Tuesday, October 28, 2025

Reflection on St. Isaac the Syrian: The Beauty of Hesychia and the Vigil of the Heart


Mt. Tabor Monks of Holy Transfiguration Monastery Discussion of The Ascetical Homilies of St. Isaac the Syrian Homily 19 paragraphs 3-7 and Homily 20 paragraphs 1-3:


In these passages, St. Isaac the Syrian opens a window into the heart of the ascetical life, revealing the beauty, delicacy, and fragility of hesychia, the silence of the heart that allows the soul to drink deeply of divine sweetness. This silence is not mere withdrawal but a communion, a tasting of that wine of divine love which causes the heart to cry out with the psalmist, “My soul thirsted for Thee, the mighty, the living God.” For St. Isaac, such moments of divine visitation mark the soul forever. Once tasted, their absence becomes a wound, a grief sharper than any earthly loss. The one who has been enflamed by divine intimacy and then falls into laxity knows how terrible is the darkness that follows, how painful the dulling of the heart that once burned with unceasing prayer.


The Delicacy of Stillness


Hesychia is like a tender blossom, the bloom of virtue nourished by repentance and softened by tears. St. Isaac compares its growth to a fruit tree nourished by living water, yet this growth is easily destroyed by the frost of worldly contact. Even brief and seemingly innocent conversation, he warns, can chill the soul and scatter the warmth of divine contemplation. For one who lives in stillness, distractions are not neutral. They strike at the very root of the virtues just beginning to flower. The world, with its noise and vanity, becomes a subtle poison that seeps into the mind through the senses, making it turbid and unfit to receive divine knowledge. Thus St. Isaac insists that the hesychast must guard his solitude as one would guard a holy flame, for its light can be quickly extinguished by the winds of human chatter and curiosity.


The Blindness of Pride


At the heart of this loss of grace lies pride, the refusal to walk in the path of humility. Pride darkens the intellect and blinds the soul to the light of divine wisdom. The proud man, even when he speaks of spiritual things, walks in darkness, mistaking his own thoughts for divine illumination. God hides His will from such a one, for he has chosen to live apart from the humble knowledge that is born of silence, repentance, and vigil. The hesychast, by contrast, descends into humility and there discovers the true knowledge of God, for the divine mysteries are revealed only to the lowly of heart.


The Vigil of the Angels


In the continuation from Homily 20, St. Isaac turns to the crown of the hesychast’s life, the night vigil. He calls it “the work of the angelic estate,” for in keeping watch through the night, the monk participates in the ceaseless praise of heaven. Vigil is both the fruit and the guardian of hesychia. By it the mind is purified of darkness, the heart kept alert, and the soul made capable of divine vision.
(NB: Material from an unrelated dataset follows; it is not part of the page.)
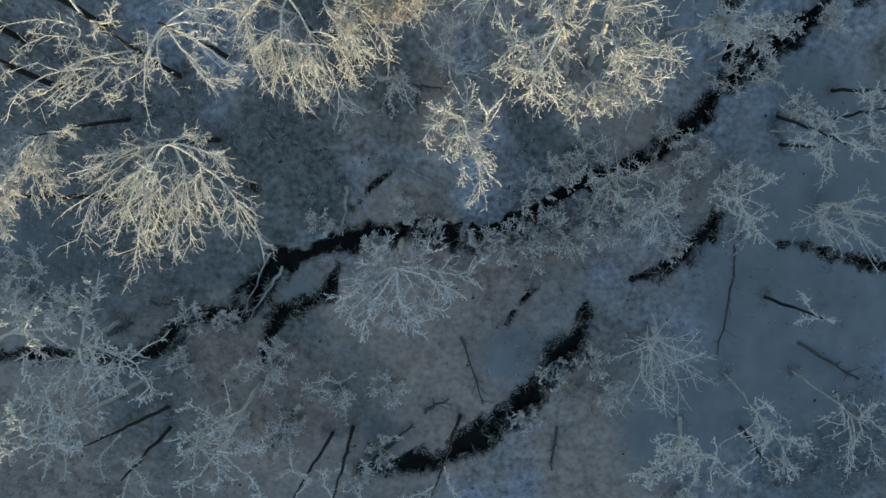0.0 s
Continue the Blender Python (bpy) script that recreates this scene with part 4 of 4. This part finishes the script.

The one who labors in vigil with discernment will find his mind light and buoyant, able to take flight as on wings and behold the glory of God. Such a man, St. Isaac says, will not be left without great gifts from God, for the Lord cannot but honor those who seek Him in the long hours of the night when all creation sleeps.


The Cost of Neglect


Yet St. Isaac also warns that vigils without watchfulness of heart are fruitless. To rise in the night while the mind remains distracted by worldly concerns is to sow seeds without harvest. The monk who labors in psalmody yet allows his thoughts to wander will find only fatigue and weariness. True vigil demands not only wakefulness of body but the vigilance of the inner man, a guarding of the heart from the disturbances of the day so that the mind may stand wholly before God. Without this purity, the night becomes toil without fruit, and the sweetness of hesychia is lost.


The Wisdom of the Desert


Together these homilies reveal the coherence of St. Isaac’s vision. The life of stillness, tears, humility, and vigil forms one unbroken movement toward God. Hesychia prepares the soil, tears water it, humility roots it, and vigil brings it to fruition. But the soul must guard this hidden garden with great care. For just as a single frost can destroy a season’s growth, so too a moment of distraction, pride, or worldly curiosity can undo months of silent labor. The hesychast’s life is thus one of continual repentance and interior watchfulness, where every glance and word are weighed against the desire to appear before the face of the Lord.


In the end, St. Isaac’s teaching is both severe and tender. He knows the frailty of man and yet points to the divine beauty that awaits those who persevere. To live in hesychia is to live already in the borderlands of heaven, to taste that angelic state of ceaseless prayer and light. Yet it is also to carry within oneself a deep sorrow for every moment that veils this vision. The loss of silence becomes a kind of exile. The return to stillness, a homecoming. For the heart created for God can find rest nowhere else.